Work to be completed: Go through the material and write it all out exactly, minus the pictures.

Information provided:
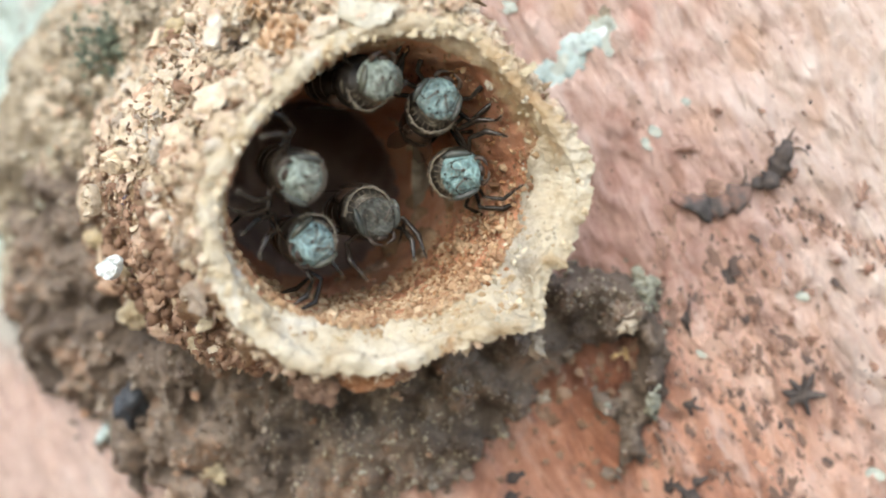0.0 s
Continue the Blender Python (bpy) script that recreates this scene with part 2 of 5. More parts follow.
    base = mix(n, l, math_node(n, l, "MULTIPLY", mint, 0.9), base, (0.565, 0.71, 0.645))
    fade = zone(n, l, (-16, -9), (6, 6), 0.5, 1.0)
    base = mix(n, l, math_node(n, l, "MULTIPLY", fade, 0.6), base, (0.64, 0.50, 0.43))
    mint2 = zone(n, l, (-3.5, 12), (8, 3.6), 0.4, 1.3)
    base = mix(n, l, math_node(n, l, "MULTIPLY", mint2, 0.8), base, (0.63, 0.70, 0.625))
    for c, r, tone in (((10.1, 6.4), (0.75, 0.8), (0.60, 0.375, 0.25)), ((8.6, 4.0), (0.8, 0.6), (0.57, 0.355, 0.25)), ((4.0, 7.7), (0.4, 0.5), (0.60, 0.40, 0.25)), ((6.5, 7.4), (0.4, 0.8), (0.60, 0.30, 0.23)), ((12.2, 4.4), (0.3, 1.0), (0.58, 0.37, 0.26))):
        blot = zone(n, l, c, r, 0.6, 1.3)
        base = mix(n, l, math_node(n, l, "MULTIPLY", blot, 0.55), base, tone)
    pits = ramp(n, l, tex_noise(n, l, 1300, 6, 0.6, mapped(n, l, (1, 1, 1.8), (0, -30, 0), (0.3, 0, 0.1))), [(0.30, (1, 1, 1)), (0.38, (0, 0, 0))])
    base = mix(n, l, math_node(n, l, "MULTIPLY", pits, 0.6), base, (0.24, 0.13, 0.09))
    lines = tex_noise(n, l, 1000, 6, 0.62, mapped(n, l, (1, 1, 4.5), (0, -30, 0), (0.7, 0, 0.4)), 0.4)
    worn = ramp(n, l, tex_noise(n, l, 260, 4, 0.6), [(0.42, (0, 0, 0)), (0.6, (1, 1, 1))])
    base = mix(n, l, math_node(n, l, "MULTIPLY", math_node(n, l, "MULTIPLY", ramp(n, l, lines, [(0.33, (1, 1, 1)), (0.43, (0, 0, 0))]), worn), 0.75), base, (0.30, 0.16, 0.115))
    base = mix(n, l, math_node(n, l, "MULTIPLY", ramp(n, l, lines, [(0.58, (0, 0, 0)), (0.68, (1, 1, 1))]), 0.5), base, (0.76, 0.64, 0.57))
    l.new(base, b.inputs["Base Color"])
    h = math_node(n, l, "ADD", math_node(n, l, "MULTIPLY", lines, 1.8), streak)
    h = math_node(n, l, "ADD", h, math_node(n, l, "MULTIPLY", tex_noise(n, l, 3000, 7, 0.7, grain), 0.5))
    bump(n, l, b, h, 0.0006, 1.0)
    return mat


def see_through(n, l, b, base, share):
    """Thin waxy or resinous stuff lets part of the light through."""
    t = n.new("ShaderNodeBsdfTranslucent")
    l.new(base, t.inputs["Color"])
    m = n.new("ShaderNodeMixShader")
    m.inputs[0].default_value = share
    l.new(b.outputs[0], m.inputs[1])
    l.new(t.outputs[0], m.inputs[2])
    l.new(m.outputs[0], n["Material Output"].inputs["Surface"])


def make_crumbs(name, stops, scale, rough, bumpd, island=True, fine=3000, thin=0.0, blotch=0.0):
    """Crumbly stuff: tone by island (or by object), grain within."""
    mat, n, l, b = material(name, rough, 0.35)
    if island is None:
        tone = tex_noise(n, l, scale, 8, 0.65)
        tone = math_node(n, l, "MULTIPLY_ADD", tone, 1.6)
        tone.node.inputs[2].default_value = -0.3
    elif island:
        g = n.new("ShaderNodeNewGeometry")
        tone = g.outputs["Random Per Island"]
        if blotch:
            far = math_node(n, l, "MULTIPLY_ADD", tex_noise(n, l, scale, 5, 0.6), 2.4 * blotch)
            far.node.inputs[2].default_value = -0.7 * blotch
            tone = math_node(n, l, "ADD", math_node(n, l, "MULTIPLY", tone, 1 - blotch), far)
    else:
        tone = n.new("ShaderNodeObjectInfo").outputs["Random"]
    base = ramp(n, l, tone, stops)
    grain = tex_noise(n, l, fine, 9, 0.72)
    base = mix(n, l, 0.6, base, ramp(n, l, grain, [(0.3, (0.45, 0.45, 0.45)), (0.5, (1, 1, 1)), (0.8, (1.2, 1.18, 1.15))]), "MULTIPLY")
    l.new(base, b.inputs["Base Color"])
    bump(n, l, b, grain, bumpd, 0.8)
    if thin:
        see_through(n, l, b, base, thin)
    return mat


def make_wax():
    """Cream wax worked up with resin and dust: pale, patchy, a little clear."""
    mat, n, l, b = material("cream_wax", 0.48, 0.4)
    patch = tex_noise(n, l, 620, 8, 0.66, dist=0.5)
    base = ramp(n, l, patch, [(0.31, (0.44, 0.315, 0.17)), (0.42, (0.56, 0.475, 0.325)), (0.53, (0.655, 0.595, 0.45)), (0.66, (0.73, 0.70, 0.595))])
    grey = ramp(n, l, tex_noise(n, l, 300, 6, 0.6, mapped(n, l, loc=(0.3, 0.1, 0.7))), [(0.52, (0, 0, 0)), (0.66, (1, 1, 1))])
    base = mix(n, l, math_node(n, l, "MULTIPLY", grey, 0.3), base, (0.52, 0.49, 0.37))
    amber = ramp(n, l, tex_noise(n, l, 700, 7, 0.65, mapped(n, l, loc=(0.9, 0.4, 0.2))), [(0.60, (0, 0, 0)), (0.70, (1, 1, 1))])
    base = mix(n, l, math_node(n, l, "MULTIPLY", amber, 0.7), base, (0.50, 0.27, 0.11))
    rich = zone(n, l, (2.0, 4.9), (2.6, 2.0), 0.6, 1.2)
    base = mix(n, l, math_node(n, l, "MULTIPLY", rich, 0.6), base, ramp(n, l, patch, [(0.32, (0.40, 0.22, 0.09)), (0.5, (0.58, 0.40, 0.21)), (0.66, (0.68, 0.56, 0.38))]))
    dusty = zone(n, l, (2.65, 0.0), (0.65, 2.2), 0.55, 1.4)
    base = mix(n, l, math_node(n, l, "MULTIPLY", dusty, 0.75), base, ramp(n, l, tex_noise(n, l, 1600, 8, 0.72), [(0.34, (0.13, 0.12, 0.10)), (0.46, (0.33, 0.30, 0.25)), (0.6, (0.52, 0.485, 0.41))]))
    grit = tex_noise(n, l, 4200, 6, 0.65)
    base = mix(n, l, 0.35, base, ramp(n, l, grit, [(0.32, (0.5, 0.45, 0.38)), (0.5, (1, 1, 1)), (0.75, (1.12, 1.12, 1.1))]), "MULTIPLY")
    l.new(base, b.inputs["Base Color"])
    bump(n, l, b, math_node(n, l, "ADD", grit, tex_noise(n, l, 1500, 5, 0.6)), 0.00012, 0.8)
    see_through(n, l, b, base, 0.34)
    return mat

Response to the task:
0.0 s
Continue the Blender Python (bpy) script that recreates this scene with part 2 of 5. More parts follow.
    base = mix(n, l, math_node(n, l, "MULTIPLY", mint, 0.9), base, (0.565, 0.71, 0.645))
    fade = zone(n, l, (-16, -9), (6, 6), 0.5, 1.0)
    base = mix(n, l, math_node(n, l, "MULTIPLY", fade, 0.6), base, (0.64, 0.50, 0.43))
    mint2 = zone(n, l, (-3.5, 12), (8, 3.6), 0.4, 1.3)
    base = mix(n, l, math_node(n, l, "MULTIPLY", mint2, 0.8), base, (0.63, 0.70, 0.625))
    for c, r, tone in (((10.1, 6.4), (0.75, 0.8), (0.60, 0.375, 0.25)), ((8.6, 4.0), (0.8, 0.6), (0.57, 0.355, 0.25)), ((4.0, 7.7), (0.4, 0.5), (0.60, 0.40, 0.25)), ((6.5, 7.4), (0.4, 0.8), (0.60, 0.30, 0.23)), ((12.2, 4.4), (0.3, 1.0), (0.58, 0.37, 0.26))):
        blot = zone(n, l, c, r, 0.6, 1.3)
        base = mix(n, l, math_node(n, l, "MULTIPLY", blot, 0.55), base, tone)
    pits = ramp(n, l, tex_noise(n, l, 1300, 6, 0.6, mapped(n, l, (1, 1, 1.8), (0, -30, 0), (0.3, 0, 0.1))), [(0.30, (1, 1, 1)), (0.38, (0, 0, 0))])
    base = mix(n, l, math_node(n, l, "MULTIPLY", pits, 0.6), base, (0.24, 0.13, 0.09))
    lines = tex_noise(n, l, 1000, 6, 0.62, mapped(n, l, (1, 1, 4.5), (0, -30, 0), (0.7, 0, 0.4)), 0.4)
    worn = ramp(n, l, tex_noise(n, l, 260, 4, 0.6), [(0.42, (0, 0, 0)), (0.6, (1, 1, 1))])
    base = mix(n, l, math_node(n, l, "MULTIPLY", math_node(n, l, "MULTIPLY", ramp(n, l, lines, [(0.33, (1, 1, 1)), (0.43, (0, 0, 0))]), worn), 0.75), base, (0.30, 0.16, 0.115))
    base = mix(n, l, math_node(n, l, "MULTIPLY", ramp(n, l, lines, [(0.58, (0, 0, 0)), (0.68, (1, 1, 1))]), 0.5), base, (0.76, 0.64, 0.57))
    l.new(base, b.inputs["Base Color"])
    h = math_node(n, l, "ADD", math_node(n, l, "MULTIPLY", lines, 1.8), streak)
    h = math_node(n, l, "ADD", h, math_node(n, l, "MULTIPLY", tex_noise(n, l, 3000, 7, 0.7, grain), 0.5))
    bump(n, l, b, h, 0.0006, 1.0)
    return mat


def see_through(n, l, b, base, share):
    """Thin waxy or resinous stuff lets part of the light through."""
    t = n.new("ShaderNodeBsdfTranslucent")
    l.new(base, t.inputs["Color"])
    m = n.new("ShaderNodeMixShader")
    m.inputs[0].default_value = share
    l.new(b.outputs[0], m.inputs[1])
    l.new(t.outputs[0], m.inputs[2])
    l.new(m.outputs[0], n["Material Output"].inputs["Surface"])


def make_crumbs(name, stops, scale, rough, bumpd, island=True, fine=3000, thin=0.0, blotch=0.0):
    """Crumbly stuff: tone by island (or by object), grain within."""
    mat, n, l, b = material(name, rough, 0.35)
    if island is None:
        tone = tex_noise(n, l, scale, 8, 0.65)
        tone = math_node(n, l, "MULTIPLY_ADD", tone, 1.6)
        tone.node.inputs[2].default_value = -0.3
    elif island:
        g = n.new("ShaderNodeNewGeometry")
        tone = g.outputs["Random Per Island"]
        if blotch:
            far = math_node(n, l, "MULTIPLY_ADD", tex_noise(n, l, scale, 5, 0.6), 2.4 * blotch)
            far.node.inputs[2].default_value = -0.7 * blotch
            tone = math_node(n, l, "ADD", math_node(n, l, "MULTIPLY", tone, 1 - blotch), far)
    else:
        tone = n.new("ShaderNodeObjectInfo").outputs["Random"]
    base = ramp(n, l, tone, stops)
    grain = tex_noise(n, l, fine, 9, 0.72)
    base = mix(n, l, 0.6, base, ramp(n, l, grain, [(0.3, (0.45, 0.45, 0.45)), (0.5, (1, 1, 1)), (0.8, (1.2, 1.18, 1.15))]), "MULTIPLY")
    l.new(base, b.inputs["Base Color"])
    bump(n, l, b, grain, bumpd, 0.8)
    if thin:
        see_through(n, l, b, base, thin)
    return mat


def make_wax():
    """Cream wax worked up with resin and dust: pale, patchy, a little clear."""
    mat, n, l, b = material("cream_wax", 0.48, 0.4)
    patch = tex_noise(n, l, 620, 8, 0.66, dist=0.5)
    base = ramp(n, l, patch, [(0.31, (0.44, 0.315, 0.17)), (0.42, (0.56, 0.475, 0.325)), (0.53, (0.655, 0.595, 0.45)), (0.66, (0.73, 0.70, 0.595))])
    grey = ramp(n, l, tex_noise(n, l, 300, 6, 0.6, mapped(n, l, loc=(0.3, 0.1, 0.7))), [(0.52, (0, 0, 0)), (0.66, (1, 1, 1))])
    base = mix(n, l, math_node(n, l, "MULTIPLY", grey, 0.3), base, (0.52, 0.49, 0.37))
    amber = ramp(n, l, tex_noise(n, l, 700, 7, 0.65, mapped(n, l, loc=(0.9, 0.4, 0.2))), [(0.60, (0, 0, 0)), (0.70, (1, 1, 1))])
    base = mix(n, l, math_node(n, l, "MULTIPLY", amber, 0.7), base, (0.50, 0.27, 0.11))
    rich = zone(n, l, (2.0, 4.9), (2.6, 2.0), 0.6, 1.2)
    base = mix(n, l, math_node(n, l, "MULTIPLY", rich, 0.6), base, ramp(n, l, patch, [(0.32, (0.40, 0.22, 0.09)), (0.5, (0.58, 0.40, 0.21)), (0.66, (0.68, 0.56, 0.38))]))
    dusty = zone(n, l, (2.65, 0.0), (0.65, 2.2), 0.55, 1.4)
    base = mix(n, l, math_node(n, l, "MULTIPLY", dusty, 0.75), base, ramp(n, l, tex_noise(n, l, 1600, 8, 0.72), [(0.34, (0.13, 0.12, 0.10)), (0.46, (0.33, 0.30, 0.25)), (0.6, (0.52, 0.485, 0.41))]))
    grit = tex_noise(n, l, 4200, 6, 0.65)
    base = mix(n, l, 0.35, base, ramp(n, l, grit, [(0.32, (0.5, 0.45, 0.38)), (0.5, (1, 1, 1)), (0.75, (1.12, 1.12, 1.1))]), "MULTIPLY")
    l.new(base, b.inputs["Base Color"])
    bump(n, l, b, math_node(n, l, "ADD", grit, tex_noise(n, l, 1500, 5, 0.6)), 0.00012, 0.8)
    see_through(n, l, b, base, 0.34)
    return mat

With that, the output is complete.